Our greatest consolation, I think, is that Christ himself—fully divine yet sometimes to my easily-scandalized heart, all-too-human—experienced just such a process. He was not converted, of course, but in growing in favor with God he lost the favor of man, and triumphed over every temptation to take an easier, softer way.

As Christ turns to Jerusalem this week, so do we. The old lectionary called today “Passion Sunday.” (I was delighted to see that “throw back” on the hymn board this morning, caused I think, by the fact that the particular calendars I order every year slip in some old, high-church stuff that liturgical renewal tried to suppress during the second half of the last century.) In all events, the Gospel we have now for this Sunday, the raising of Lazarus, is just as appropriate as the old Gospel reading (detailing a turning point in the persecution of Jesus) as a reflection on the Passion, since this too, as I’ve suggested, is a turning point which leads directly to Calvary.

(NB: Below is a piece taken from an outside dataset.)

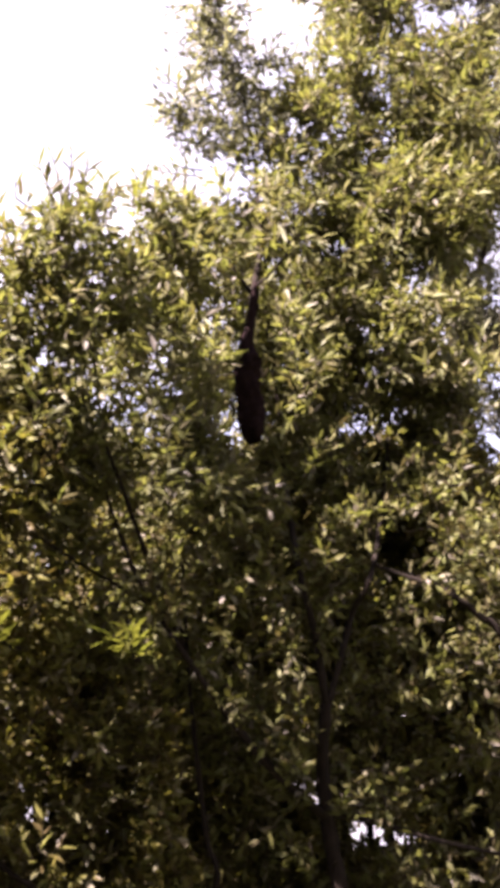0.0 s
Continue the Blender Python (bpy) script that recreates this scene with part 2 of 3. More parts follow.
def tree_thing(label, x, y, group="trees of the thicket"):
    """The empty at a tree's foot; its parts are built in world places."""
    e = new("willow_tree")
    e.empty_display_size = 0.3
    e.location = (x, y, 0)
    return tagged(e, label, "tree", group)


def limb(tree, name, points, r0, r1, rng):
    p = [np.array(q) - np.array(tree.location) for q in points]
    return part(name, limb_mesh(p, r0, r1, rng), shaded_bark_mat, tree)


# ---------------------------------------------------------------- ground
def build_ground():
    rng = np.random.default_rng(3)
    xs = np.concatenate([-np.geomspace(1500, 12, 16), np.linspace(-10, 10, 41), np.geomspace(12, 1500, 16)])
    ys = np.concatenate([-np.geomspace(1500, 8, 16), np.linspace(-6, 14, 41), np.geomspace(16, 1500, 16)])
    v = [(x, y, 0.04 * math.sin(1.3 * x + 0.4 * y) + 0.03 * math.sin(2.1 * y - x) - 0.07 - 0.13 * max(0.0, y - 10.5)) for y in ys for x in xs]
    k = len(xs)
    f = [(j * k + i, j * k + i + 1, (j + 1) * k + i + 1, (j + 1) * k + i) for j in range(len(ys) - 1) for i in range(k - 1)]
    ob = new("ground", mesh_from("ground", v, f))
    ob.data.materials.append(ground_mat)
    tagged(ob, "rough green meadow ground falling away behind the trees", "ground", kind="structure")


build_ground()


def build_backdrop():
    """Unseen dark wall added behind and beside the viewer; closes the clearing, cuts sky light."""
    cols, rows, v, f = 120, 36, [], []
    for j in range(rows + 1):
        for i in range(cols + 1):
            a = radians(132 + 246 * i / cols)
            # low towards the sun, tall elsewhere to hold back sky light
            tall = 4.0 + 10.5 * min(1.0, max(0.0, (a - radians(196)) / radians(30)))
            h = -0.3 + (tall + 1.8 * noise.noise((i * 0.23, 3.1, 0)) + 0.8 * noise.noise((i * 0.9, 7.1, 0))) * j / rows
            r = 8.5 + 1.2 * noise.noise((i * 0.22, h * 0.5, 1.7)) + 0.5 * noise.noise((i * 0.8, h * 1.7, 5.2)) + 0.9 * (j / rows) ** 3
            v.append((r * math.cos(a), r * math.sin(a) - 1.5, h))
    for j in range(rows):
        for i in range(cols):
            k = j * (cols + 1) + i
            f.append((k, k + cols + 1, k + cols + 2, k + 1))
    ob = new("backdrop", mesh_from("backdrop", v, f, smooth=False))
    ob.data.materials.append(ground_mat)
    tagged(ob, "unseen dark green wall closing the clearing, added to cut sky light", "backdrop", kind="structure")
    # unseen loose leaves added to shade the low thicket, thin enough for sun flecks
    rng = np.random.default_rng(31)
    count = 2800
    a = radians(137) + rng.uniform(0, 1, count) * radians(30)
    # heights set by where the shade's edge should cross the thicket
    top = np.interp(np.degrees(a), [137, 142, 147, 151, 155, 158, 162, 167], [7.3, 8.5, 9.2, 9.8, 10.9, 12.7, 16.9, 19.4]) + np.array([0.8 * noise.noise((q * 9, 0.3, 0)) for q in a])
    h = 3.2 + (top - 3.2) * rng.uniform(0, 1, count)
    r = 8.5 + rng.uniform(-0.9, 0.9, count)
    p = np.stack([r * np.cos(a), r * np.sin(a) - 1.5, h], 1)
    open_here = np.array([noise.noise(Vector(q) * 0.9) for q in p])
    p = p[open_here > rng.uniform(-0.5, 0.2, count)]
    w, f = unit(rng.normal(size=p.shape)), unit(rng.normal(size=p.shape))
    leaves = leaves_mesh("shade_leaves", p, w, f, rng.uniform(0.3, 0.55, len(p)), rng.uniform(0.14, 0.26, len(p)))
    tagged(part("shade_leaves", leaves, ground_mat, ob, "unseen loose dark leaves added to shade the low thicket"), kind="stuff")


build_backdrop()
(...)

In all events, let us turn ourselves now to the contemplation of those mighty acts whereby Christ saved us and the whole world. Let us enter into Christ’s sorrow, just as he entered fully into ours. That road is perilous to body and soul, but traveling it with integrity and determination and courage and faith is the only way to find its end, which is life and peace.

+In the name of the Father and of the Son and of the Holy Ghost. Amen.